(DATA SHOWN)
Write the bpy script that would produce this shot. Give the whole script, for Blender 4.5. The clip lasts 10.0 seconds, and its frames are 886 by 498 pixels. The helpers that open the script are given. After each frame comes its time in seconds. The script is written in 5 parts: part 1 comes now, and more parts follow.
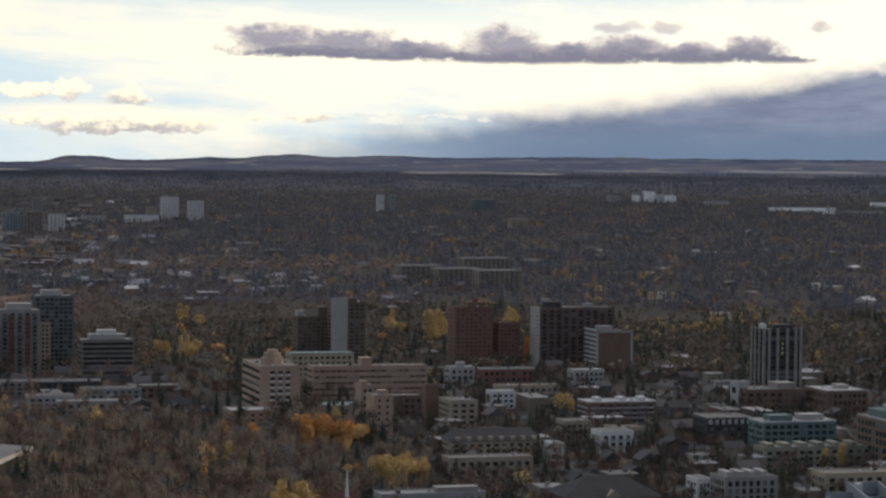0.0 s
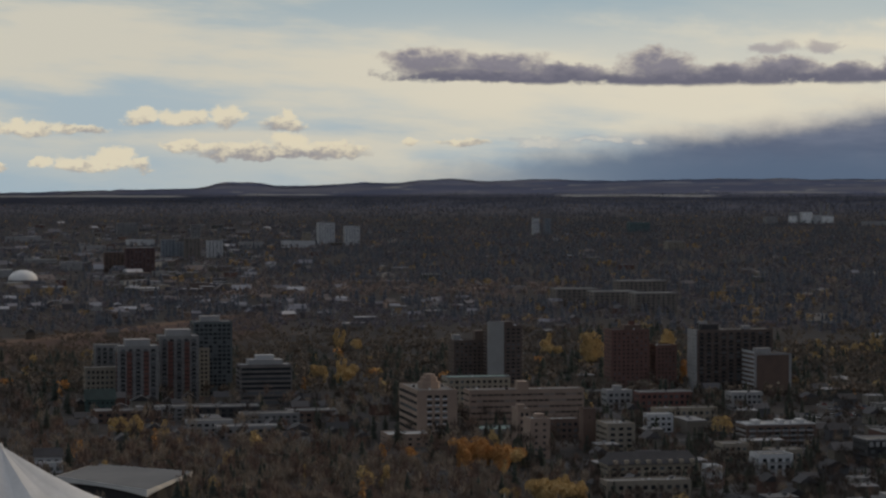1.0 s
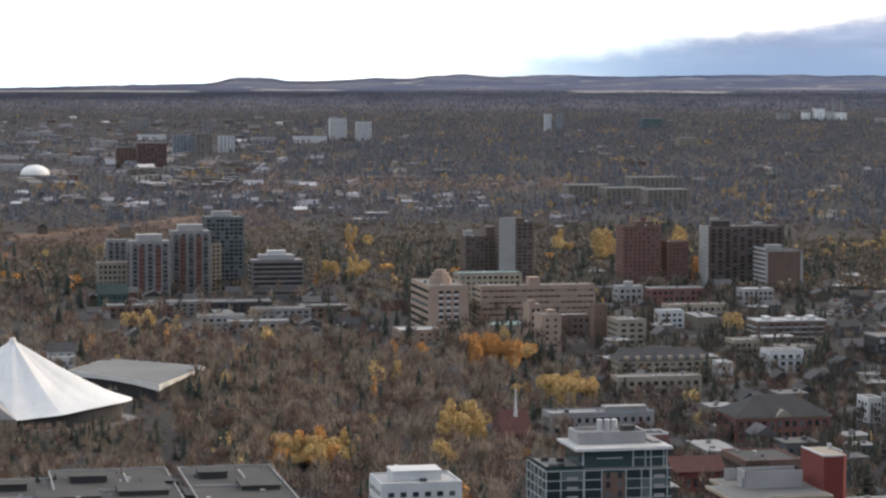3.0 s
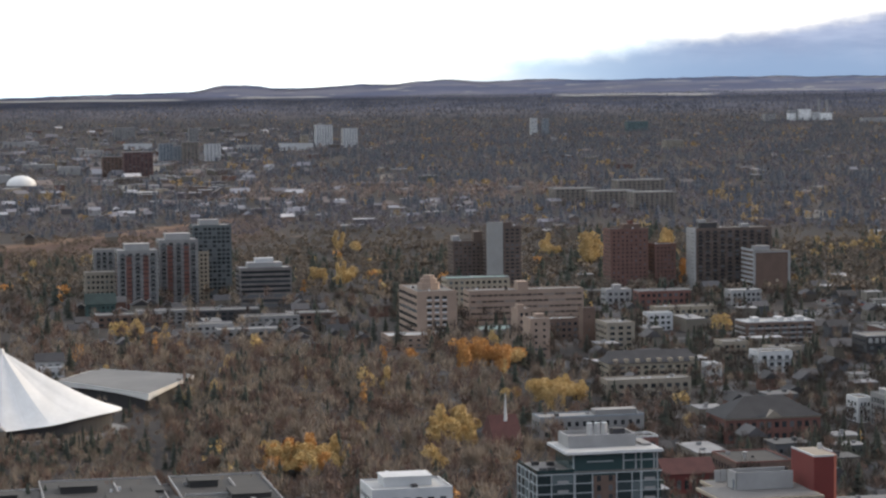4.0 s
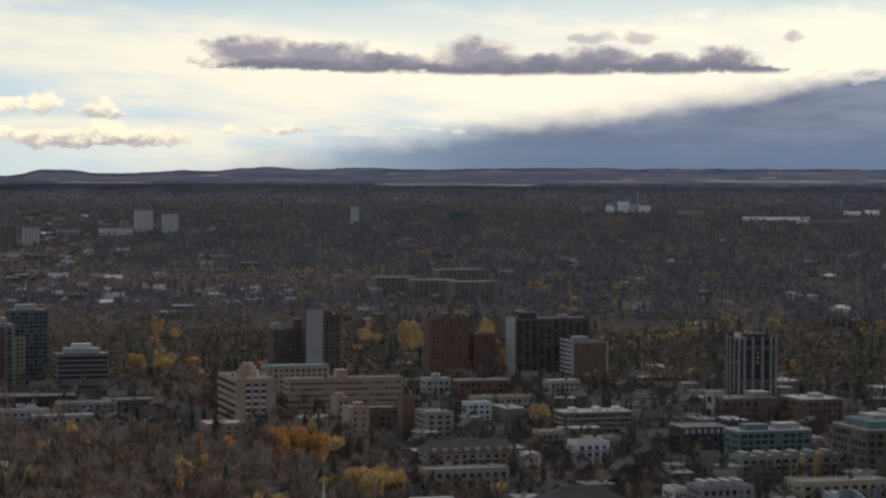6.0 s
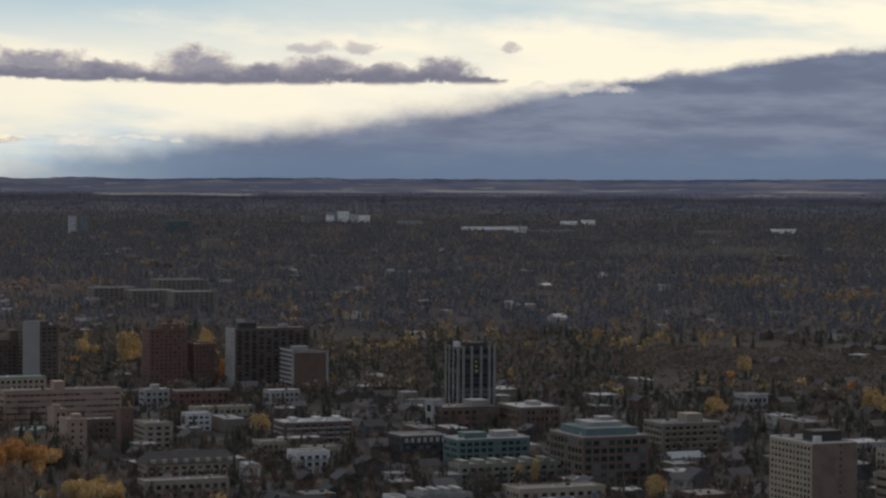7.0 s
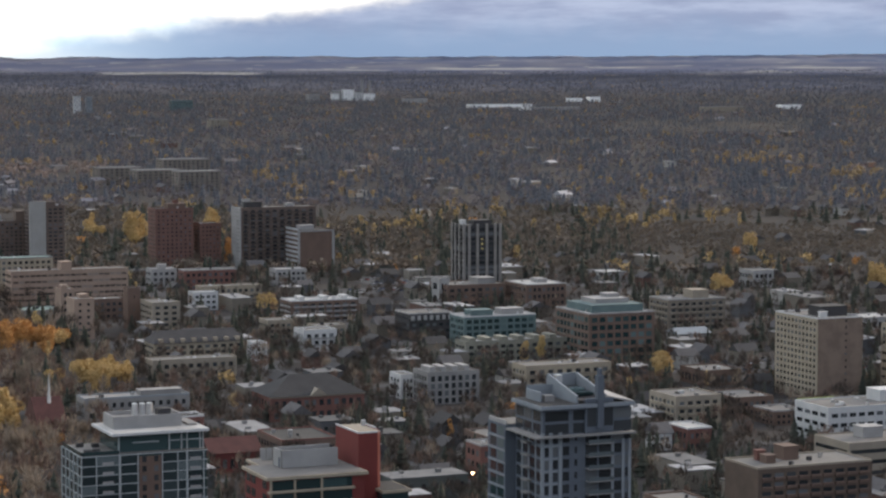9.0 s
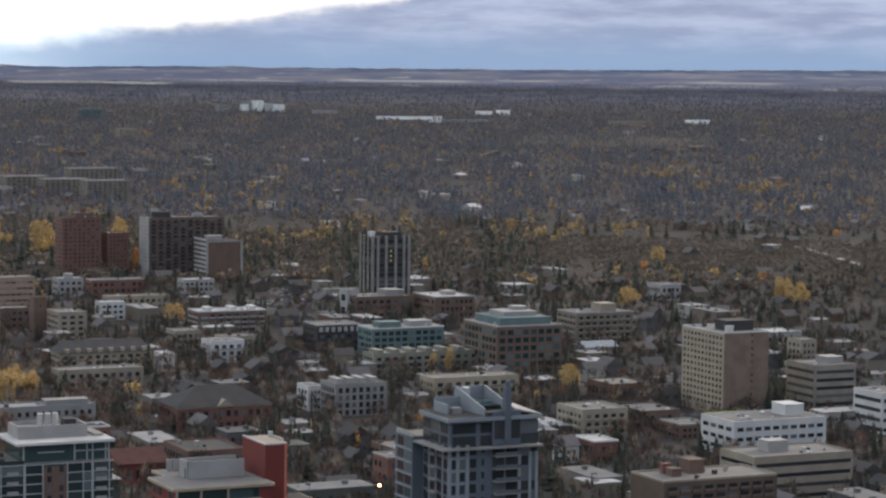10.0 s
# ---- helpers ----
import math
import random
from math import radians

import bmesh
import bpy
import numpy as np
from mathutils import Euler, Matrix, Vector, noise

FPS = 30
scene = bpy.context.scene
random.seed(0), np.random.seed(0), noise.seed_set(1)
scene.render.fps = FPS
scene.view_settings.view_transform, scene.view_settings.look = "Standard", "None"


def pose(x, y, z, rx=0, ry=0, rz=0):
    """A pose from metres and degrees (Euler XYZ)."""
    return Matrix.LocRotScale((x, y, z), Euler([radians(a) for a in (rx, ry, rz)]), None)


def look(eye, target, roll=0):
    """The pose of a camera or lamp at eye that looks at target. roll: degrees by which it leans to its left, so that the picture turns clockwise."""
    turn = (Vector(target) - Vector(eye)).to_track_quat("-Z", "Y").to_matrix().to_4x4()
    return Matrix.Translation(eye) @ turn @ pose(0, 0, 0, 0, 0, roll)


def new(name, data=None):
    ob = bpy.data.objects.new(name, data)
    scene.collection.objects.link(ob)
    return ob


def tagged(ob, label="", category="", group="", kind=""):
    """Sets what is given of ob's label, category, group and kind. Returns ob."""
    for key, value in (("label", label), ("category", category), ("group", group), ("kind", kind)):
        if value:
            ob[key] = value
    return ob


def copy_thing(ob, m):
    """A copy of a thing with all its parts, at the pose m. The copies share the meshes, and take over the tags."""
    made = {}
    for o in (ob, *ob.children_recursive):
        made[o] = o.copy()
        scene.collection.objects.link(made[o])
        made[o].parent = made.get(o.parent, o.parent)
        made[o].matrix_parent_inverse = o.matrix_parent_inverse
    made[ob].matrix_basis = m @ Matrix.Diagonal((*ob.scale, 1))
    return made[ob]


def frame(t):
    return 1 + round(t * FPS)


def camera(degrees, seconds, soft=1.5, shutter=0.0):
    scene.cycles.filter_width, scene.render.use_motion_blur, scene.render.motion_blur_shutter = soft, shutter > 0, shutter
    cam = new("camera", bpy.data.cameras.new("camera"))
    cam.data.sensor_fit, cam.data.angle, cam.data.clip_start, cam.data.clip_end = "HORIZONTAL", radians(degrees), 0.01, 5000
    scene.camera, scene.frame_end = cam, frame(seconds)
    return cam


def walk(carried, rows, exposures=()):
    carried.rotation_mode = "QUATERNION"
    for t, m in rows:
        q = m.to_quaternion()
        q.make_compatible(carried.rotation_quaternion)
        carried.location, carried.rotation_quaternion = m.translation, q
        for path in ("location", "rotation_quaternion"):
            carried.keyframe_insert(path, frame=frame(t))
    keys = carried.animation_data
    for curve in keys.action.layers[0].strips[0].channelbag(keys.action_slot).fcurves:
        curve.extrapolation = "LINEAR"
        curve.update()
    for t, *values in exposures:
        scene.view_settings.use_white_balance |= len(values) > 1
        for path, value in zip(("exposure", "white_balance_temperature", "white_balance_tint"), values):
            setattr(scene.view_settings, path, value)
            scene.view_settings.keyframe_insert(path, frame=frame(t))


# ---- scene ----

(WHAT TO PRODUCE)
Pictures stay out. Print the data exactly, from its first line through the line containing "from math import radians".

(CORRECT RESPONSE)
Write the bpy script that would produce this shot. Give the whole script, for Blender 4.5. The clip lasts 10.0 seconds, and its frames are 886 by 498 pixels. The helpers that open the script are given. After each frame comes its time in seconds. The script is written in 5 parts: part 1 comes now, and more parts follow.
0.0 s
1.0 s
3.0 s
4.0 s
6.0 s
7.0 s
9.0 s
10.0 s
# ---- helpers ----
import math
import random
from math import radians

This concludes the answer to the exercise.